Bitcoin miners ensure the correct sequence of executing transactions and verify/confirm them (this verification prevents double spending attacks). Every time a calculation is solved (read, a block of transactions is confirmed and attached to a chain), the person or group responsible for solving it is awarded 25 Bitcoins. This is the only way to “create” new Bitcoins and has a limit of 21 million coins. When all 21 million coins are reached, miners will probably work for fees which can be added to each transaction. This will however mean that, the faster you want your transaction to be handled, the higher the fee will be you’ll have to pay.
To control the mining, there is a built-in mechanism in Bitcoin that automatically makes the approval of a block last a certain time. The better the mining equipment becomes, the harder this built-in mechanism makes it to approve a block (created to combat Moore’s law and executed every 2016 blocks), keeping the approval time around 10 minutes. Without this security, every transaction would be instant. The constant race to mine blocks is the cause that it has gotten so hard to mine (and the reason that it has such a terrible impact on the environment). That’s why these days you need special (costly) equipment to even be able to make a profit with Bitcoin mining.
-> Bitcoin miners literally confirm blocks of transactions and add them to a chain. Blocks … to a chain… Blockchain?!
Note 2: Because of the arithmetic calculations (takes roughly 10 minutes per block) and the huge amount of Bitcoin transactions that need to be processed these days, the Bitcoin network can be a bit congested and slow at times. If you don’t plan to hold on to your Bitcoin but are going to trade it for other Cryptocurrencies, I would suggest opting for Ethereum as your initial Cryptocurrency as processing time is lower. More on Cryptocurrency trading on the home page.
Note 3: It is possible to make a “zero-confirmation” transaction, making the transaction instantaneous as there are no miners in between. However there is no form of control in this setup and it is only advisable for low value transactions where the risk of fraud isn’t as great. Most Cryptocurrency exchanges don’t except this form of transaction.
Bitcoin stores details of every single transaction that ever happened in the network in a huge version of a general ledger, called the Blockchain. This blockchain is broadcast to every node (or peer) in the network. The Bitcoin miners make sure that there is only ONE correct version of this blockchain.

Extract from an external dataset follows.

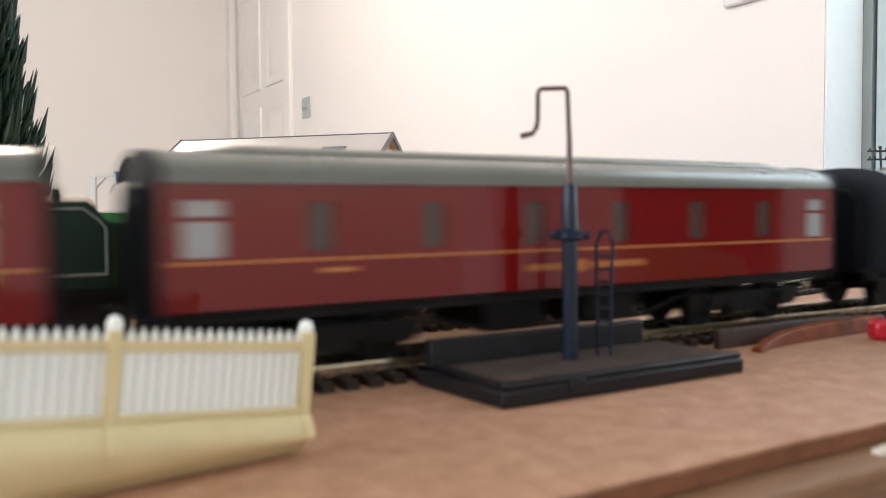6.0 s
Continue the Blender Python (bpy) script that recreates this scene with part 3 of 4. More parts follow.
    # cab front, floor and roof
    part("cab_front", Mesh().box(-51.2, -50, -14.8, 14.8, 25, 46), CAB_SHADE, e)
    part("cab_floor", Mesh().box(-79.5, -51.2, -13, 13, 23.2, 25), COAL, e, "dusty tan cab floor")
    part("backhead", Mesh().lathe([(11.4, -60), (11.8, -59), (11.8, -51)], 24, "x", (0, 0, 34)), CAB_SHADE, e)
    arch = [(17.0 * math.sin(radians(a)) / math.sin(radians(66)), 46.4 + 4.2 * (math.cos(radians(a)) - math.cos(radians(66))) / (1 - math.cos(radians(66)))) for a in range(-66, 67, 6)]
    roof = arch + [(y * 0.965, z - 0.8) for y, z in reversed(arch)]
    part("cab_roof", Mesh().plate(roof, "x", -73.4, -48.6), ROOF_TAN, e, "brown cab roof with warm highlight tone")
    lip = Mesh().loft([[(x, y, z - drop * (y / 17) ** 2) for y, z in roof] for x, drop in ((-77.6, 2.4), (-73.4, 0))])
    part("roof_lip", lip, LOCO_BLACK, e)
    part("roof_vent", Mesh().box(-66, -58, -4, 4, 49.3, 50.4), ROOF_TAN, e, "", 0.5)
    for s in (-1, 1):
        part("roof_gutter", Mesh().box(-70, -49, *sorted((15.2 * s, 16.4 * s)), 46.2, 47.2), LOCO_GREEN, e)
    part("buffer_beam", Mesh().box(71, 73, -16.5, 16.5, 9.5, 17.6), BEAM_RED, e, "red buffer beam", 0.3)
    buffers(e, 73, 13.4, LOCO_BLACK, 1, 3)
    part("front_platform", Mesh().box(58, 71, -15.6, 15.6, 16, 17), LOCO_BLACK, e)
    part("coupling", Mesh().tube([(73, 0, 9), (80, 0, 9), (82, 0, 12)], 0.7, 8), LOCO_BLACK, e)
    part("drawbar", Mesh().box(-82, -70, -3, 3, 9, 10.5), LOCO_BLACK, e)
    # cab fittings under the floor, seen in the gap
    part("injector", Mesh().tube([(-76, -8, 22), (-75, -9, 16), (-73, -10, 12), (-76, -10, 9)], 1.3, 8), LOCO_BLACK, e)
    part("injector", Mesh().tube([(-72.6, -11, 21), (-72, -12, 14), (-74, -12, 8)], 1.0, 8), LOCO_BLACK, e)
    return e


def tender(at):
    t = thing("tender", "dark green lined tender with a brown coal load behind the engine", "tender", at)
    side = [(-96, 14), (1.2, 14), (1.2, 32.0), (-5.0, 32.4), (-6.4, 33.4), (-8.2, 35.8), (-10.4, 37.8), (-96, 37.8)]
    for s in (-1, 1):
        part("side_sheet", Mesh().plate(side, "y", 14.4 * s, 15.8 * s), LOCO_GREEN, t, "", 0.3)
        loop = [(-6.0, 18.6), (-6.0, 30.8), (-7.4, 32.6), (-11.4, 35.8), (-93, 35.8), (-93, 18.6), (-6.0, 18.6)]
        part("lining", Mesh().tube([(x, 15.9 * s, z) for x, z in loop], 0.34, 6), LINING, t, "pale grey lining")
        part("sill_line", Mesh().box(-97, 1, 15.9 * s, 16.3 * s, 14.4, 15.2), WHEEL_GREEN, t)
        part("frame", Mesh().plate([(-96, 14), (0, 14), (0, 2.0), (-5.5, 2.0), (-6.5, 1.6), (-12, 2.4), (-20, 2.4), (-26, 1.6), (-70, 1.6), (-76, 2.4), (-88, 2.4), (-96, 4)], "y", 12.4 * s, 13.6 * s), LOCO_BLACK, t)
        bars = Mesh()
        for k in range(8):
            bars.box(-70 + k * 6.2, -66.6 + k * 6.2, 15.85 * s, 15.95 * s, 30.2, 32.8)
        part("letter_bars", bars, ROOF_TAN, t, "faded gold lettering bars")
        part("handrail", Mesh().tube([(0.8, 15 * s, 17), (0.8, 15 * s, 28)], 0.4, 6), LINING, t)
        part("step", Mesh().box(-6, 0.5, 13.6 * s, 16 * s, 3, 3.8), LOCO_BLACK, t)
        for x in (-15, -38, -60, -82):
            wheel = spoked_wheel("tender_wheel", 6.8, x, 0, t, 10, WHEEL_GREEN)
            wheel.matrix_local = at_mm(x, 8.6 * s, 6.8, 180 if s > 0 else 0)
    part("front_sheet", Mesh().box(-8, -6.6, -14.4, 14.4, 14, 33), LOCO_GREEN, t)
    part("rear_sheet", Mesh().box(-96, -94.6, -14.4, 14.4, 14, 37), LOCO_GREEN, t)
    part("floor_plate", Mesh().box(-96, 1, -15.8, 15.8, 12.6, 14), LOCO_BLACK, t)
    heap = Mesh()
    xs, ys = [i * 3.0 - 92 for i in range(29)], [j * 2.3 - 13.8 for j in range(13)]
    grid = [[(x, y, 36 + 3.2 * (1 - (y / 15) ** 2) + 1.6 * noise.noise((x * 0.25, y * 0.3, 0)) + 1.2 * noise.noise((x * 0.7, y * 0.7, 5))) for y in ys] for x in xs]
    heap.loft([r + [(r[-1][0], 13.8, 33), (r[0][0], -13.8, 33)] for r in grid])
    part("coal", heap, COAL, t, "dusty brown coal heap")
    part("fire_iron_rest", Mesh().lathe([(1.1, 36), (1.1, 40), (0.8, 41.2)], 12, at=(-17, -8, 0)), LOCO_BLACK, t)
    return t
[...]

As said before, each block in the blockchain contains a certain amount of transactions. Each of these transactions is stored as an input (sender Bitcoin address = sender public key), an amount, and an output (receiver Bitcoin address = receiver public key). As explained before, it is the Bitcion miners who uphold the correctness of the blockchain. They confirm a block of transactions and attach it to the Blockchain. This confirmation is done by creating a hash (also called a Proof-of-Work algorithm or POW, takes about 10 minutes per block for Bitcoins, see Bitcion mining) of the current block + the hash of a previous block. Because each block’s hash is produced using the hash of the block before it, it becomes a digital version of a wax seal. It confirms that this block, and every block before it, is legitimate.

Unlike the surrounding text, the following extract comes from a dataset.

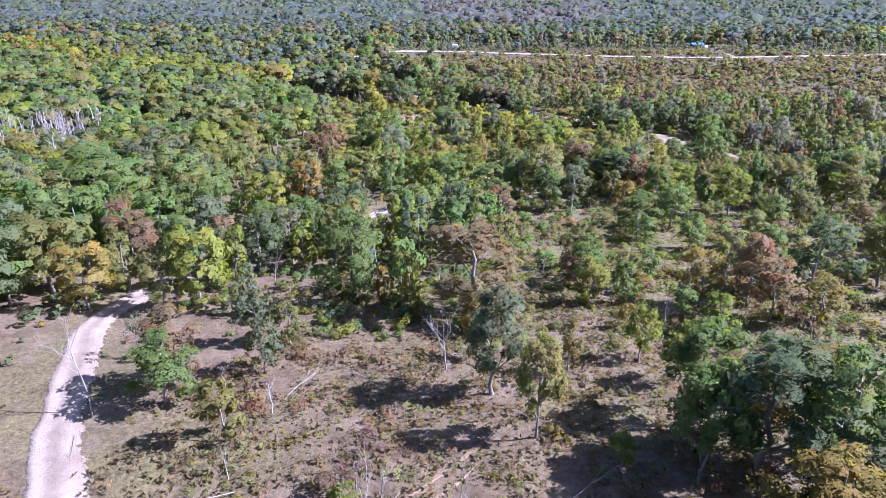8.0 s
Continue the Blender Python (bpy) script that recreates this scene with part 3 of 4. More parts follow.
def scatter(templates, spots, mat_bark, mat_leaf, name, label, category):
    """Joins many plants into one mesh. spots: arrays x, y, z, scale, width, turn, variant, colour."""
    V, Q, T, M, N, base = [], [], [], [], [], 0
    spots = np.array(spots, float)
    for k, (bark, leaf) in enumerate(templates):
        sel = spots[spots[:, 6] == k]
        if not len(sel):
            continue
        c, s = np.cos(sel[:, 5]), np.sin(sel[:, 5])
        for part_no, (v, q, nv) in enumerate((bark, leaf)):
            if not len(v):
                continue
            wx = sel[:, 4][:, None]
            vx, vy, vz = v[:, 0][None] * wx, v[:, 1][None] * wx, v[:, 2][None] * sel[:, 3][:, None]
            p = np.stack([vx * c[:, None] - vy * s[:, None] + sel[:, 0][:, None], vx * s[:, None] + vy * c[:, None] + sel[:, 1][:, None], vz + sel[:, 2][:, None]], -1)
            V.append(p.reshape(-1, 3).astype(np.float32))
            nx, ny = nv[:, 0][None], nv[:, 1][None]
            N.append(np.stack([nx * c[:, None] - ny * s[:, None], nx * s[:, None] + ny * c[:, None], np.broadcast_to(nv[:, 2][None], (len(sel), len(v)))], -1).reshape(-1, 3).astype(np.float32))
            Q.append((q[None] + (np.arange(len(sel)) * len(v))[:, None, None] + base).reshape(-1, 4))
            T.append(np.repeat(sel[:, 7:10], len(q), 0))
            M.append(np.full(len(q) * len(sel), part_no))
            base += len(v) * len(sel)
    me = mesh_from(name, np.vstack(V), np.vstack(Q), [mat_bark, mat_leaf], True, np.vstack(T), np.vstack(N))
    me.polygons.foreach_set("material_index", np.concatenate(M).astype(np.int32))
    return tagged(new(name, me), label, category, kind="stuff")


def lod_set(leaves, half, clumps, limbs, sides, first, bark=True, count=7):
    out = []
    for i in range(count):
        r = np.random.default_rng(first + i)
        b, l = leafy_tree(first + i, 10, r.uniform(2.1, 3.1), r.uniform(0.06, 0.24), clumps, leaves, half, limbs, sides, rough=0.4 if leaves > 300 else 0.28)
        out.append((b if bark else EMPTY, l))
    return out


FINE = lod_set(980, 0.25, 28, 8, 6, 50, count=8)
OPEN = [leafy_tree(150 + i, 10, 2.3 + 0.15 * (i % 5), 0.24 + 0.05 * (i % 4), 24, 980, 0.265, 14, 5, 0.5, 0.45, 0.98) for i in range(8)]
NEAR = lod_set(500, 0.31, 20, 6, 5, 100, count=10)
MIDDLE = lod_set(130, 0.56, 16, 2, 4, 200)
WIDE = lod_set(48, 0.74, 11, 0, 3, 250)
FAR = lod_set(18, 1.0, 6, 0, 3, 300)
HILLSIDE = lod_set(11, 1.2, 5, 0, 3, 440, bark=False)
BUSHES = [bush(500 + i, 1.2 + 0.25 * (i % 3), 1.4 + 0.35 * (i % 4), 54, 0.19, 3) for i in range(8)]
BUSHES_MIDDLE = [(EMPTY, bush(560 + i, 1.2 + 0.2 * (i % 3), 1.4 + 0.5 * (i % 3), 14, 0.36, 2)[1]) for i in range(7)]
BUSHES_FAR = [(EMPTY, bush(520 + i, 1.3 + 0.2 * (i % 3), 1.5 + 0.7 * (i % 3), 4, 0.6, 1)[1]) for i in range(7)]
WEEDS = [(EMPTY, bush(540 + i, 1.7, 0.3, 8, 0.24, 0)[1]) for i in range(6)]
BARE = [bare_tree(600 + i, 10.0, 0.5 + 0.06 * i, 3, 3, 0.013) for i in range(6)]
POLES = [bare_tree(620 + i, 10.0, 0.42, 2, 4, 0.012) for i in range(5)]
BARE_FAR = [(joined(list(bare_tree(640 + i, 10.0, 0.6, 2, 4)[:2])), EMPTY) for i in range(4)]
PALETTE_SHIFT = 0.07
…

Because the ledger is publicly available, anyone can track how much Bitcoins are stored on a certain Bitcoin address (=public key). They just don’t know who is behind this address because it is not directly linked to you as a person. Off course, if anyone ever manages to link your Bitcoin address to you, they know how much Bitcoins you own.
A solution for this is to use different addresses to store your Bitcoins. But newer Cryptocurrencies like Monero (…) or Verge (XVG) offer built-in technologies that take care of this anonymity problem for you. This immediately explains their success on the black market.
-> Luckily for you, you don’t need to worry about all this technical stuff. It’s all taken care of by Bitcoin wallets.
A wallet can be seen as a kind of bank account. It takes care of storing your public and private keys, which you need to access your Bitcoin address and spend your funds (see the peer-to-peer network). Different wallets will provide different levels of security. Some act like everyday spending accounts and are comparable to a traditional leather wallet. Others just act as a storage and tout military-grade protections. Your options are:
- An online web-based wallet: Your Bitcoins are stored online, together with your public and private keys. The disadvantage is that this leaves you dependent on the security model of the company owning this web wallet. Some of these wallets use multi-factoring authentication, others just use an ID + password. Sites like Coinbase (buy Bitcoins) or Binance (exchange Bitcoins for other Cryptocurrencies) also act as web wallets.
- A software wallet (“hot” storage): these wallets are stored on the hard drive of your computer. The wallet holds you public and private key + a download of the entire Bitcoin blockchain (The general ledger from the Blockchain topic). This is needed to be able to perform transactions, as these are based on previous transactions (you can only spend what you receive, and this is all recorded in the Blockchain).
- A mobile wallet (“hot” storage): Desktop-based wallets aren’t useful when you are trying to pay for something in a physical store. This is where mobile wallets come in. They run as an app on your smartphone and enable you to pay for things directly with your phone. Because you don’t want to download the full Bitcoin Blockchain on your mobile data plan, these wallets are often designed with SPV (Simplified Payment Verification).
- An offline hardware wallet (“cold” storage): These are dedicated devices that can hold private keys electronically and facilitate payments.
- A paper wallet (“Cold” storage): A paper wallet is a generated Bitcoin address with the images of 2 QR-codes (one for the public key and one for the private key). The benefit here is that the keys are not stored digitally and are not subject to cyber-attacks or hardware failures. Using the paper wallet as a back-up of your digital wallet is never a bad idea!
Our advice is to pick a combination of a hot wallet (making it easier to spend Bitcoins) and a cold wallet (more secure, use it for the bulk of your Bitcoins). But whichever wallet you choose, always make sure that you never share passwords, private keys, etc. and that you have a back-up of the complete wallet. Bitcoin is an awesome technology, but if you lose your Bitcoins or someone is able to take them from you, it’s close to impossible to ever get them back!